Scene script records
────
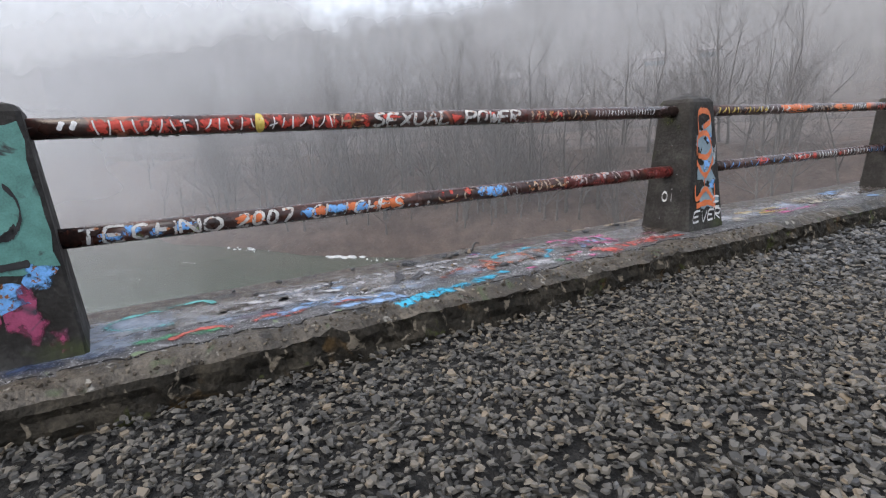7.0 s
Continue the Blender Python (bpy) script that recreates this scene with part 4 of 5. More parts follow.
blots("sky_patch", [(0.25, 0.84, 0.45, 0.055), (0.45, 0.76, 0.3, 0.06), (-0.15, 0.80, 0.22, 0.05)], zr, P_sky, p)
blots("teal_patch", [(-0.6, 0.70, 0.3, 0.14), (-0.55, 0.5, 0.32, 0.1), (0.75, 0.55, 0.2, 0.12)], zr, P_teal, p)
strokes("orange_letter", [[(0.45, 0.44), (0.35, 0.58), (0.15, 0.72)], [(-0.25, 0.44), (-0.15, 0.58), (0.0, 0.72)], [(0.4, 0.56), (-0.25, 0.57)], [(0.1, 0.46), (0.05, 0.66)], [(0.1, 0.90), (0.0, 1.02)], [(-0.3, 0.90), (-0.25, 1.0), (0.25, 0.99)], [(0.35, 0.88), (0.3, 0.98)]], 0.05, zr2, P_orange, p, "orange spray letter")
strokes("yellow_stroke", [[(-0.6, 0.94), (-0.65, 1.04)], [(0.55, 0.92), (0.5, 1.04)], [(0.85, 0.42), (0.2, 0.39), (-0.6, 0.42)], [(0.8, 0.62), (0.7, 0.70)]], 0.028, zr2, P_yellow, p)
blots("ochre_patch", [(0.2, 0.30, 0.5, 0.08), (-0.5, 0.22, 0.35, 0.1), (0.6, 0.12, 0.3, 0.06)], zr, K_cream, p)
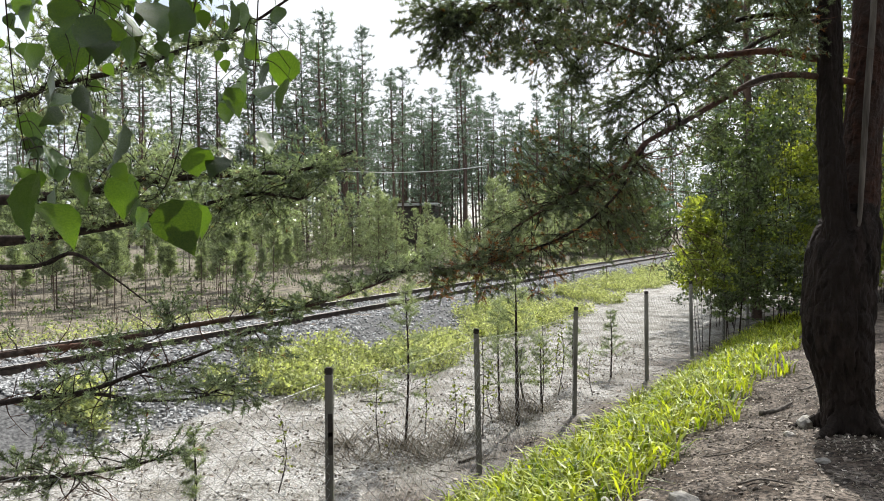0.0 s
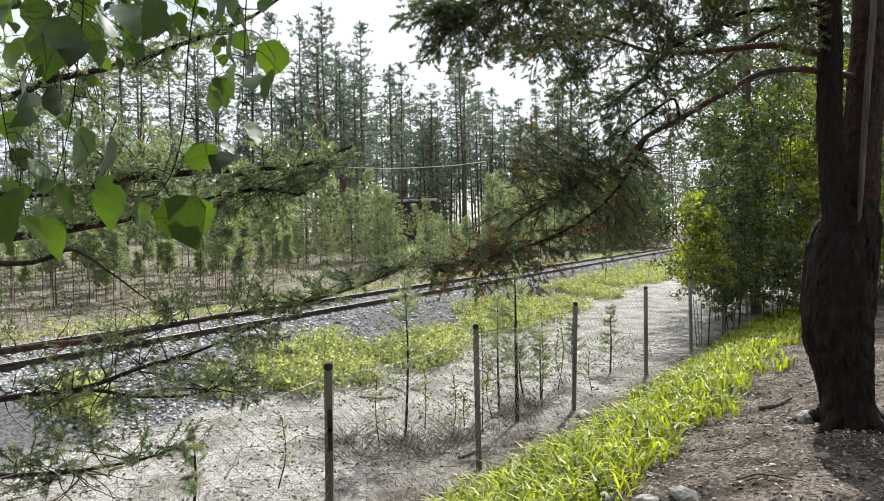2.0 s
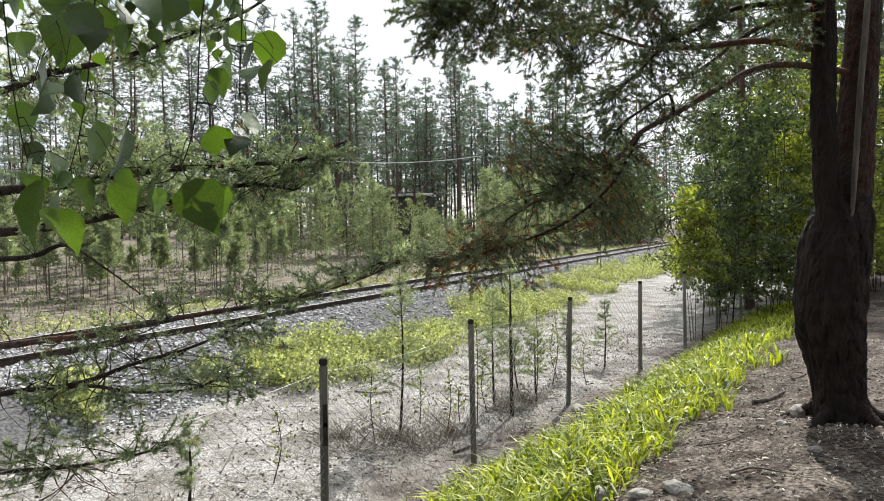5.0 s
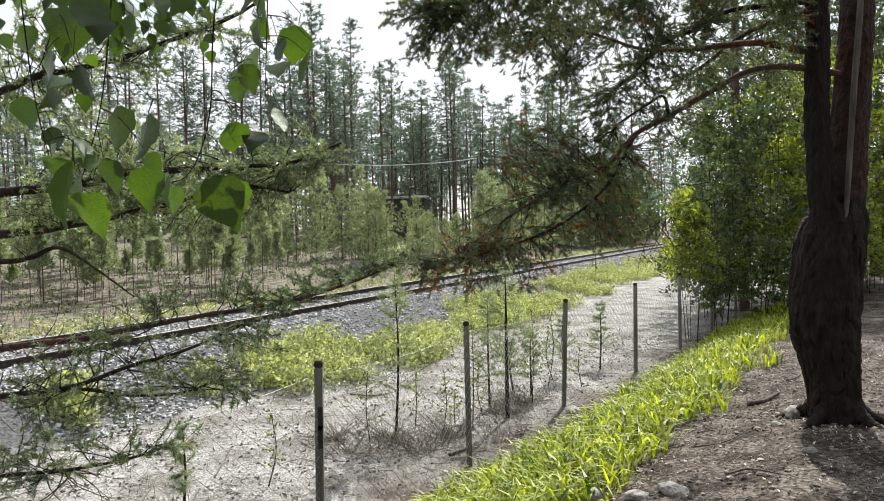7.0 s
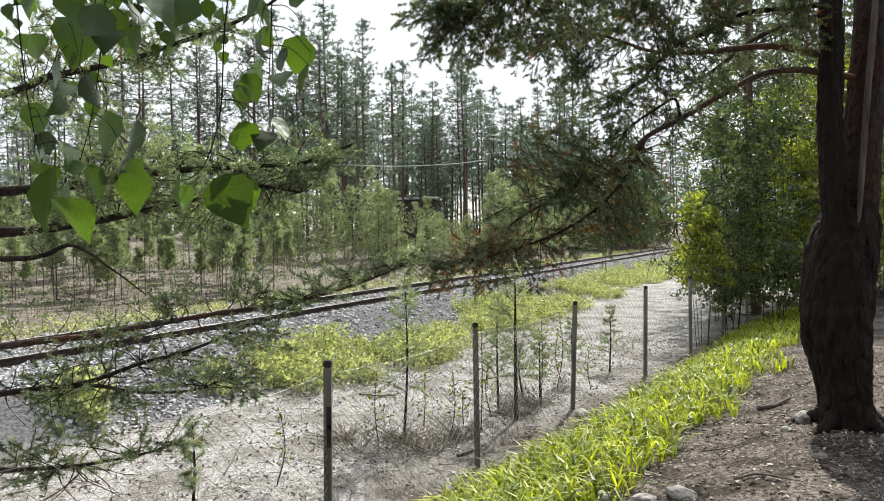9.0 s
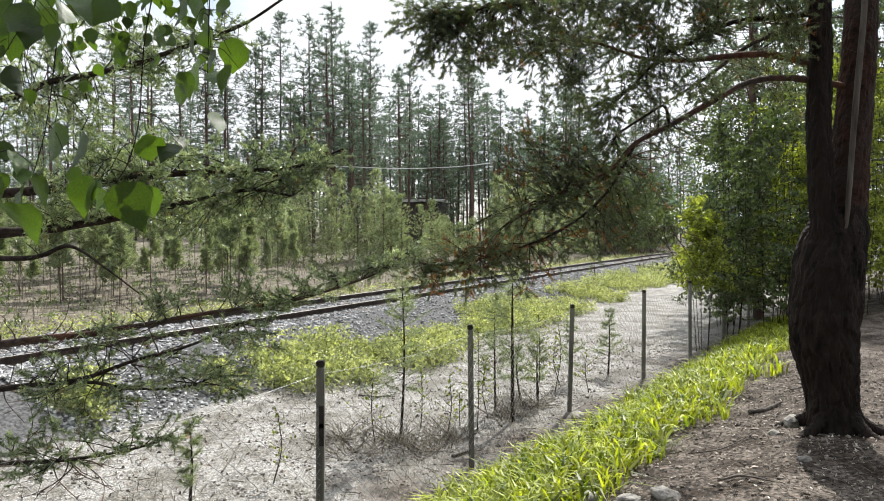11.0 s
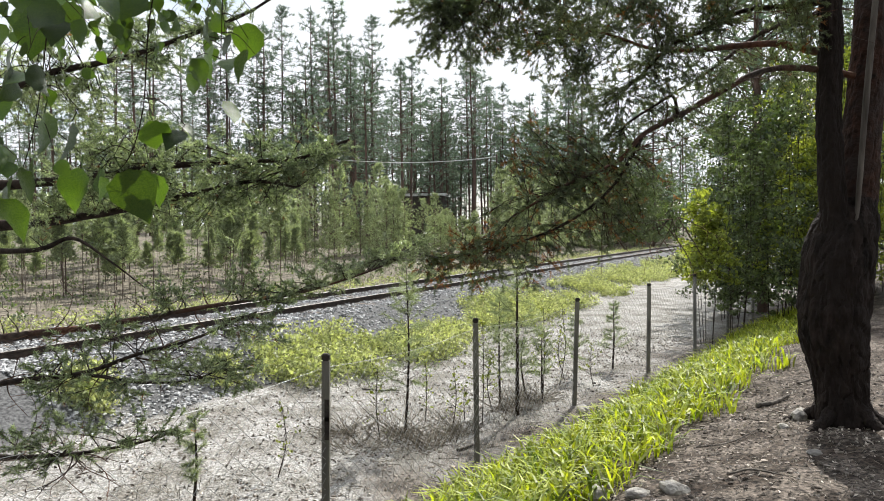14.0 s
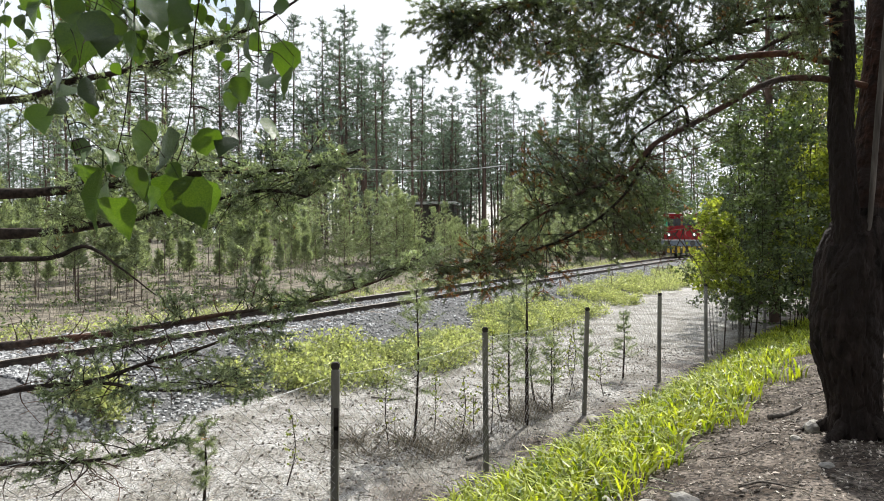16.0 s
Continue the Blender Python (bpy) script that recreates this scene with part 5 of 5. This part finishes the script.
────
Exercise aim :: Leaving out the pictures, repeat the data above exactly.

Output of the exercise ::
7.0 s
Continue the Blender Python (bpy) script that recreates this scene with part 4 of 5. More parts follow.
blots("sky_patch", [(0.25, 0.84, 0.45, 0.055), (0.45, 0.76, 0.3, 0.06), (-0.15, 0.80, 0.22, 0.05)], zr, P_sky, p)
blots("teal_patch", [(-0.6, 0.70, 0.3, 0.14), (-0.55, 0.5, 0.32, 0.1), (0.75, 0.55, 0.2, 0.12)], zr, P_teal, p)
strokes("orange_letter", [[(0.45, 0.44), (0.35, 0.58), (0.15, 0.72)], [(-0.25, 0.44), (-0.15, 0.58), (0.0, 0.72)], [(0.4, 0.56), (-0.25, 0.57)], [(0.1, 0.46), (0.05, 0.66)], [(0.1, 0.90), (0.0, 1.02)], [(-0.3, 0.90), (-0.25, 1.0), (0.25, 0.99)], [(0.35, 0.88), (0.3, 0.98)]], 0.05, zr2, P_orange, p, "orange spray letter")
strokes("yellow_stroke", [[(-0.6, 0.94), (-0.65, 1.04)], [(0.55, 0.92), (0.5, 1.04)], [(0.85, 0.42), (0.2, 0.39), (-0.6, 0.42)], [(0.8, 0.62), (0.7, 0.70)]], 0.028, zr2, P_yellow, p)
blots("ochre_patch", [(0.2, 0.30, 0.5, 0.08), (-0.5, 0.22, 0.35, 0.1), (0.6, 0.12, 0.3, 0.06)], zr, K_cream, p)
0.0 s
2.0 s
5.0 s
7.0 s
9.0 s
11.0 s
14.0 s
16.0 s
Continue the Blender Python (bpy) script that recreates this scene with part 5 of 5. This part finishes the script.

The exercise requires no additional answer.